Sustainable refurbishment ensures energy efficiency by improving the following systems [4]:

• Insulation
• Building Envelope Tightness
• Heating
• Cooling
• Conditioning
• Lighting

There are typical strategies to improve upon each of the above systems. Innovative insulation materials can be utilized that have a lower environmental impact, but even non-sustainable insulation additions can improve the energy performance of the building [4]. The building envelope can be improved by replacing the existing windows with efficient windows in terms of thermal bridging and optimizing solar gain [4]. The use of passive ventilation strategies or hybrid systems that use both passive and active strategies reduces the energy required for conditioning [4]. Buildings’ heating and cooling systems can be powered with solar energy, or even use solar-heated water, which both reduce non-renewable energy consumption through heating and cooling [4]. Finally, the electricity used for lighting can be reduced by optimizing daylighting in occupiable spaces [4].

The overall environmental impact of a sustainable refurbishment is highly dependent on the material choices for the refurbishment [3]. The Rational Resources Principle for refurbishment encourages the efficient use of construction materials and natural resources [4]. This is quantified through life cycle analysis that measures the impact of a material over its lifetime, which stretches into the “D phase” that includes end-of-life waste after the building is demolished [3,4]. Waste transportation adds costs to both construction and building maintenance. Designing refurbishments that reduce waste, and maximize reuse, minimize waste hauling costs in the short-term and long-term by using materials for their entire intended life [4].

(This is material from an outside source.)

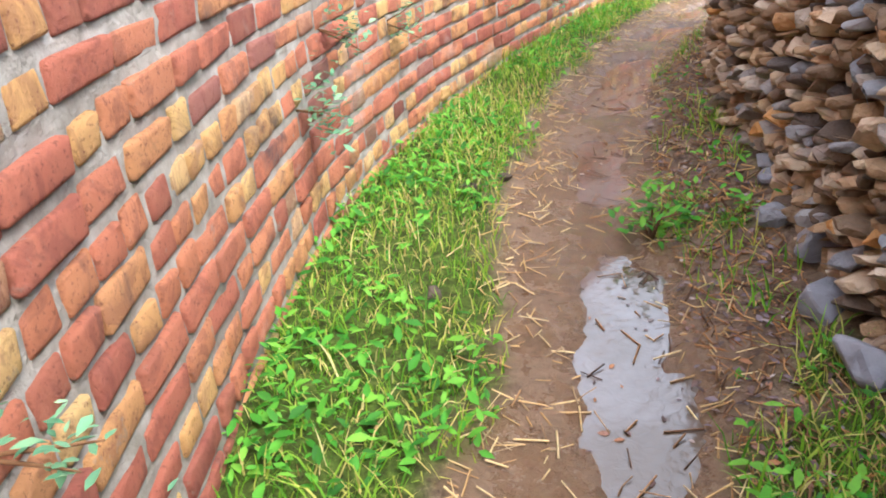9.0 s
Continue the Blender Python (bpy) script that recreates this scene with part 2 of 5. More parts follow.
BAG_WHITE = plain("white_plastic_bag", [(0.3, (0.70, 0.73, 0.76)), (0.7, (0.86, 0.88, 0.9))], 12, 0.35, 0.5, 30, 0.4, 0.01)
BAG_BLUE = plain("pale_blue_plastic", [(0.35, (0.22, 0.55, 0.66)), (0.6, (0.74, 0.82, 0.86))], 14, 0.35, 0.5, 30, 0.4, 0.01)
BAG_YELLOW = plain("yellow_plastic", [(0.35, (0.7, 0.66, 0.05)), (0.65, (0.85, 0.8, 0.2))], 14, 0.35, 0.5, 30, 0.4, 0.01)
BAG_GREEN = plain("green_plastic_print", [(0.42, (0.08, 0.55, 0.16)), (0.5, (0.75, 0.8, 0.2)), (0.58, (0.85, 0.88, 0.86))], 16, 0.35, 0.5, 30, 0.3, 0.01)
# black plastic; also colours the box that stands for the culvert's shade
BLACK_SHEET_AND_SHADE = plain("black_sheet_and_drain_shade", [(0.3, (0.012, 0.013, 0.016)), (0.7, (0.03, 0.032, 0.04))], 8, 0.3, 0.5, 18, 0.8, 0.03)
RED_RIBBON = plain("red_ribbon", [(0.3, (0.62, 0.05, 0.08)), (0.7, (0.8, 0.16, 0.2))], 12, 0.5, 0.4)
WHITE_RIBBON = plain("white_ribbon", [(0.3, (0.72, 0.7, 0.68)), (0.7, (0.84, 0.83, 0.82))], 12, 0.5, 0.4)
# burnt ash; also the painted shade of the drain hole in the south wall
ASH_AND_SHADE = plain("burnt_ash_and_hole_shade", [(0.3, (0.012, 0.012, 0.014)), (0.7, (0.06, 0.055, 0.055))], 14, 0.8, 0.2, 40, 0.9, 0.02)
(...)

When materials can be compared on the basis of a common bottom line, through life cycle analysis, an optimum path for the design appears [3]. Ultimately, since the refurbishment will require additional construction materials, there will be a negative environmental impact, but the aim of sustainable refurbishment is to minimize these impacts [3]. For example, reusing on-site timber, using reclaimed timber, and using timber from renewable certified sources are sustainable material choices based on taking advantage of the embodied carbon that has already been invested in those materials [5]. As was mentioned prior, the analysis of the life cycle of building materials’ primary energy demand and global warming potential is becoming more important as buildings are consuming less energy during their operation [3]. The human health impact of materials is also included in their life cycle assessment, meaning that a construction material cannot be sustainable if it harms its occupants. Therefore, sustainable refurbishments should not include adhesives, paints, or glues that expel low-volatile organic compounds into the indoor air of the building [5]. Materials that harm indoor occupants or the exterior ecology are considered lethal and are therefore not utilized in sustainable refurbishments [6].

The image shown is a conceptual model of sustainable refurbishment [4]. The dimensions of the model include technical, economic, architectural, social, ecological, and cultural. The dimensions are all related and influence each other and the refurbishment design itself [4]. The model depicts how stakeholders expect the refurbishment design to yield energy savings, increased occupant comfort and health, extension of the building's lifetime, environmental protection, and, of course, an economic outcome. These expectation align with the goals for sustainable refurbishment that were developed in the previous section. The concept model also introduces the steps of the refurbishment process that will be discussed next in this article.

There is criticism of the efficacy of sustainable refurbishment in terms of decarbonizing the current building stock. This criticism is directed specifically toward large-scale energy refurbishments of industrial structures. One could argue that the embodied and operational carbon of those types of buildings are significantly larger than that of smaller residential or office buildings which are discussed in this article. However, the technology to efficiently heat, cool, and power these structures do not yet exist, and they cannot completely rely on passive strategies due to more stringent code restrictions [2]. It cannot be expected that these large-impact buildings be refurbished if it cannot be done economically. This argument impacts the hopeful global energy consumption decrease that researchers propose for sustainable refurbishments.

Another criticism of sustainable refurbishments is that not all existing buildings are good candidates for refurbishment. Put plainly, it is challenging to improve on buildings that were poorly designed from the start. It was proven that floor plans that are typical, with deep shapes, were more adaptable than irregular designs [5]. Similarly, floor-to-floor heights impact the designer and contractor’s ability to modify utility ducts, meaning that taller buildings are easier to refurbish [2]. Research also shows that structures that qualify as “higher grade” building stock experience greater levels and frequency of sustainable refurbishment [5]. There seem to be a number of reasons for this, one being that premium buildings undergo retrofit earlier in their lifecycle in order to compete with newer sustainable buildings [5]. It can be argued that it is not sustainable to replace building systems early in their lifecycle, just to invest in additional embodied carbon and discard the old equipment into a landfill. However, there is an opportunity for “young” removed materials to be utilized in lower-quality refurbishments in low-income communities [5]. In an Australian study using data from 2007, it was found that about 89% of all premium retrofits were to buildings that were less than 25 years old, with the remaining 11% aged between 26 and 50 years old [5]. The same study showed that no refurbishments occurred in the “least desirable” stock locations [5].

This gap in building improvement should be addressed by policymakers to avoid an environmental justice issue with a “two-tiered” market [5]. Of course, the premium stock has high rental prices which incentivize owners to invest in them further, which is not the case for the lower quality stock. It is not fair or just that only occupants that can afford premium housing get to live in the ensured healthy and comfortable environment of a sustainable refurbishment. The Affordability Principle states that sustainable refurbishments should be affordable for the general population [4]. In addition, information about sustainable refurbishment should be shared and freely available to people of all income levels, ages, races, etc. because everyone deserves an equal opportunity to live better.